One issue that looms large over the CAP is the possible extension of national co-financing, which applies to every other part of the EU budget, to CAP farm subsidies. This would help countries that are net contributors to the budget and might free up resources within the EU budget for other areas. It’s a move that seems to have been accepted by influential parliamentarians like Paolo De Castro MEP, chairman of the Agriculture Committee and is thought to be favoured by the French government.

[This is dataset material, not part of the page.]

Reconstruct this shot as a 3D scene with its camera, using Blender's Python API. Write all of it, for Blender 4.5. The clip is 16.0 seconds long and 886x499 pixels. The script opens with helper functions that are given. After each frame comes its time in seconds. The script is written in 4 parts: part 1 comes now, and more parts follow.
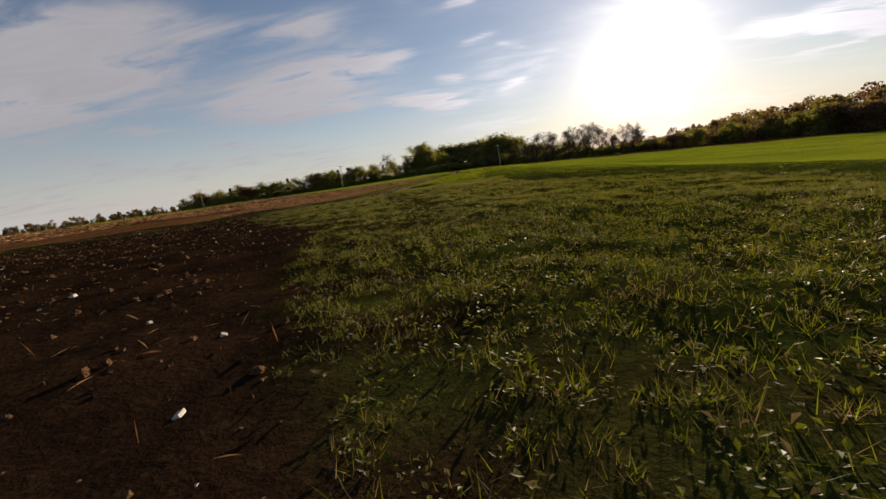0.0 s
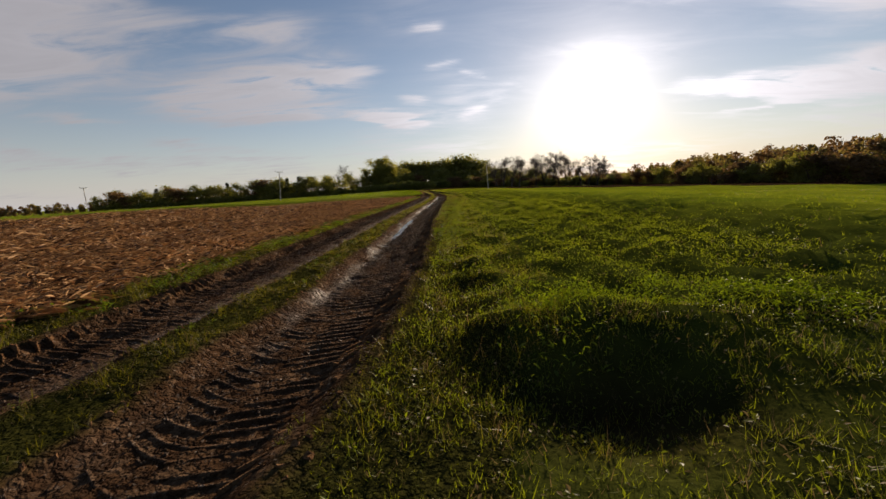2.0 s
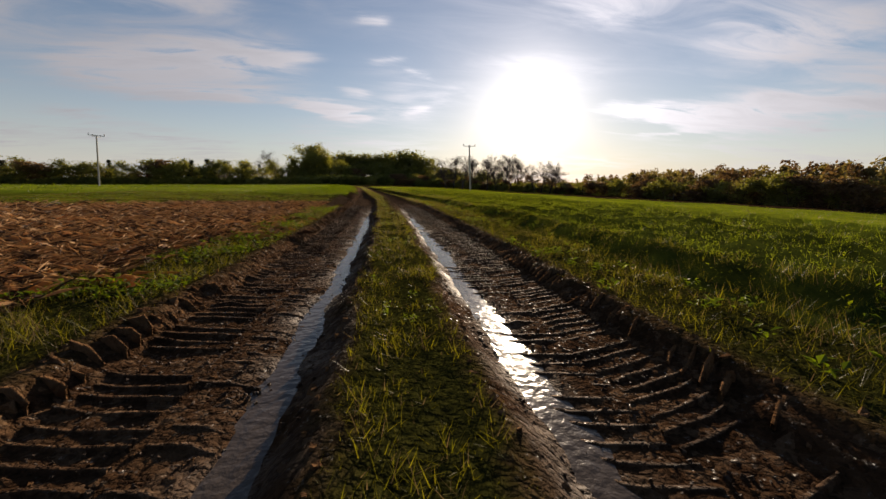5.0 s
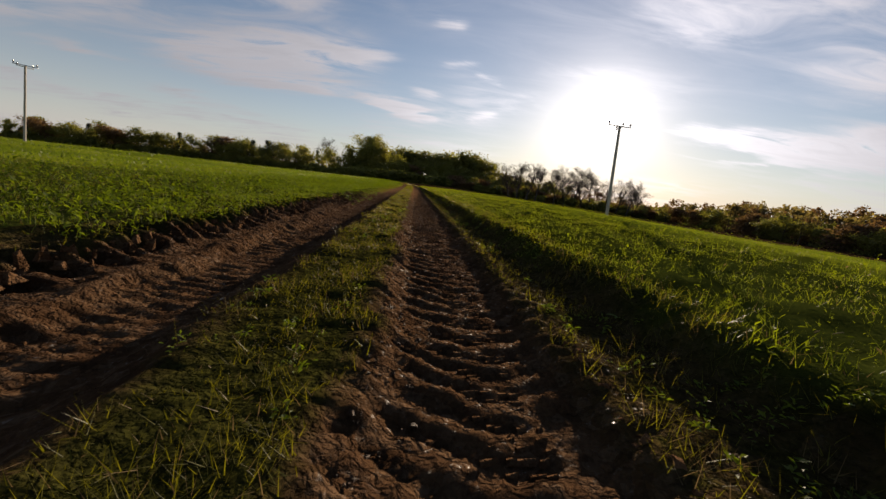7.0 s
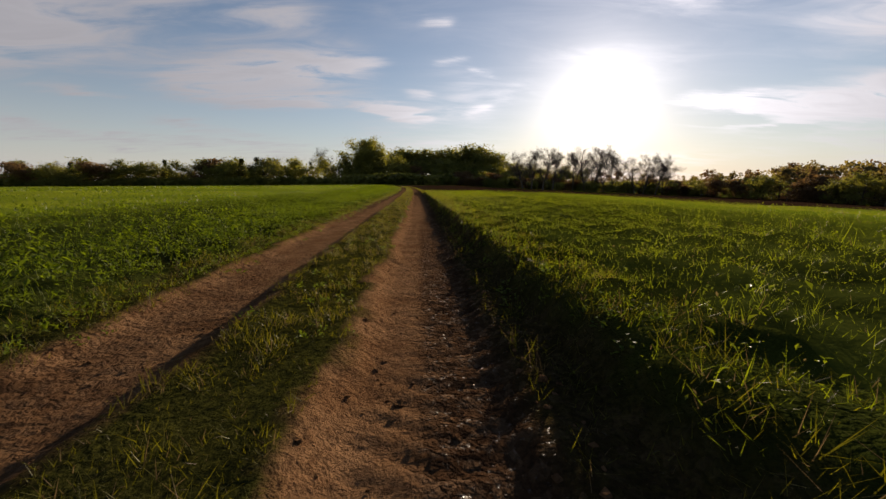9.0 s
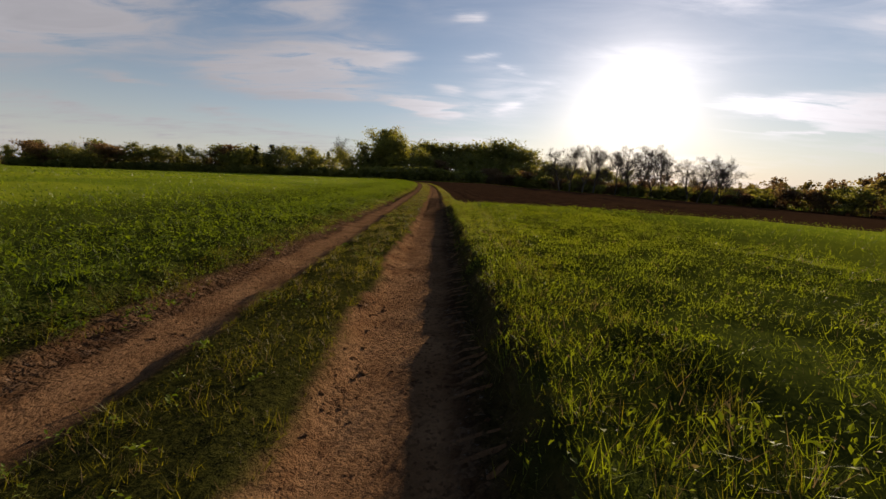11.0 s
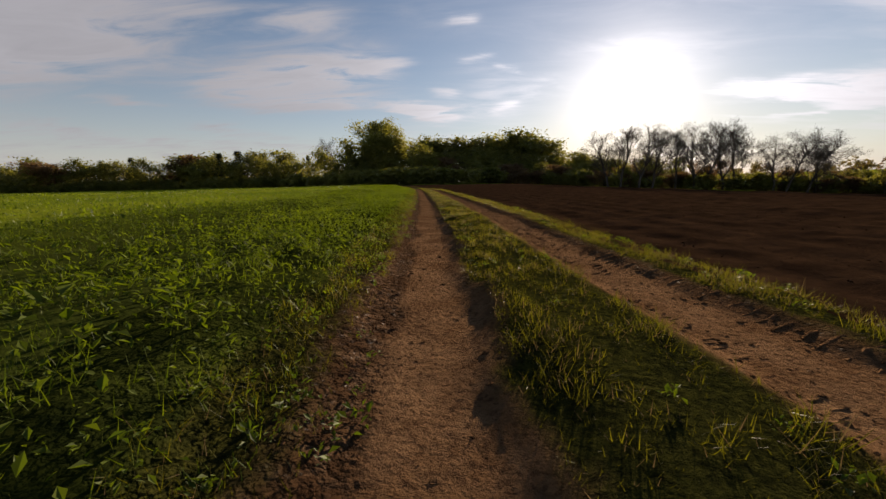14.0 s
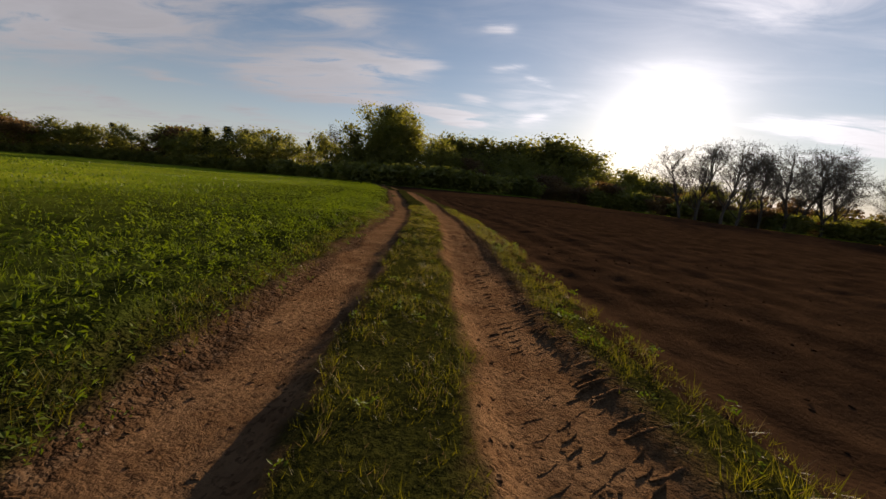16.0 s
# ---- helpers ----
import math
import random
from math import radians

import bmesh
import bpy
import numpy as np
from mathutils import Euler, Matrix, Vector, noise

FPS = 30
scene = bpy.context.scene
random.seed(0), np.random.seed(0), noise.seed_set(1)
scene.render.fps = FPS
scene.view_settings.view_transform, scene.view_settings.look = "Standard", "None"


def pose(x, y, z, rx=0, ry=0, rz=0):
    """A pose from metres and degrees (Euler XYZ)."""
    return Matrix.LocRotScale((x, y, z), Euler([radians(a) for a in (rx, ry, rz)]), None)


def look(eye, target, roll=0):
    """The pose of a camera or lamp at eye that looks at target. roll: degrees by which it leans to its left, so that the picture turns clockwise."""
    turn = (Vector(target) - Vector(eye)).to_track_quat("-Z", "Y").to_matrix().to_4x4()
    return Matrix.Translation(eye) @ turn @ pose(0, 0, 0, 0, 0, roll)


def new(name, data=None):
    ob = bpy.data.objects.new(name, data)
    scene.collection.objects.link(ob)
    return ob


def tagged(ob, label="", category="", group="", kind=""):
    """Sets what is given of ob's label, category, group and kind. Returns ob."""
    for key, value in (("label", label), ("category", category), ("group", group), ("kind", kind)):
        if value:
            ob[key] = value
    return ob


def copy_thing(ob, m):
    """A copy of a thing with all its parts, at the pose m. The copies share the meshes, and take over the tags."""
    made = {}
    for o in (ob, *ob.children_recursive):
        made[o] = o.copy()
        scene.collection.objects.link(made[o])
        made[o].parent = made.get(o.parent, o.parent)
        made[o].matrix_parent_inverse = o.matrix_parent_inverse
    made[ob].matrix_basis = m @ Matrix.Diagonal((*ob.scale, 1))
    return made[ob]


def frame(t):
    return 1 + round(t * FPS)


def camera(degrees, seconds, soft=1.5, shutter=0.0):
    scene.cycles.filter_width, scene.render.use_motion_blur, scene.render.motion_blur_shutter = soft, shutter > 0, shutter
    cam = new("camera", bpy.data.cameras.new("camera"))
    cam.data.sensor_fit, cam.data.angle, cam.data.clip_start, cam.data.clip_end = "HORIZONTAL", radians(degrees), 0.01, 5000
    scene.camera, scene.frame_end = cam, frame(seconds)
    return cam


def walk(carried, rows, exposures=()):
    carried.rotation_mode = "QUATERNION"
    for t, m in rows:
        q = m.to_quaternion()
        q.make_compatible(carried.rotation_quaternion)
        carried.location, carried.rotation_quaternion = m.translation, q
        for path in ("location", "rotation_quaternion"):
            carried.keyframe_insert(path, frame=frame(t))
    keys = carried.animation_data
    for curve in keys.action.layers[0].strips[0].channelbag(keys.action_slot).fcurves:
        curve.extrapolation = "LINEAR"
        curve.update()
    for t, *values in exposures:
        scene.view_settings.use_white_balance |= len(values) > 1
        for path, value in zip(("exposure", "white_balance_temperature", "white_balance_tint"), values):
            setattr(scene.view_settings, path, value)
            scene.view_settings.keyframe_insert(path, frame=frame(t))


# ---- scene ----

In a possible sign of things to come in relation to co-financing, the Czech Republic government has decided that it will no longer make voluntary nationally-financed contributions to top-up CAP direct payments to Czech farmers and landowners. These optional payments have been taken up by all of the new member states during a transition period in which the EU funded contribution covers only a share of the total payments that can be made. The amounts involved have been substantial. In 2010, for example, the Czech government had topped up EU farm subsidy payments by €271 million. In the same year Poland topped up its farm subsidy payments by €1.1 billion, Hungary by €529 million and Bulgaria by €267 million.

There can be no doubt that if the CAP sees more national co-responsibility the idea of farm subsidies as ‘free money from Brussels’ will fade. Co-financing will focus minds in national finance ministries on whether voters would scarce national public funds should be spent on farm subsidies while cuts are being made in other areas like health, education, defence and housing.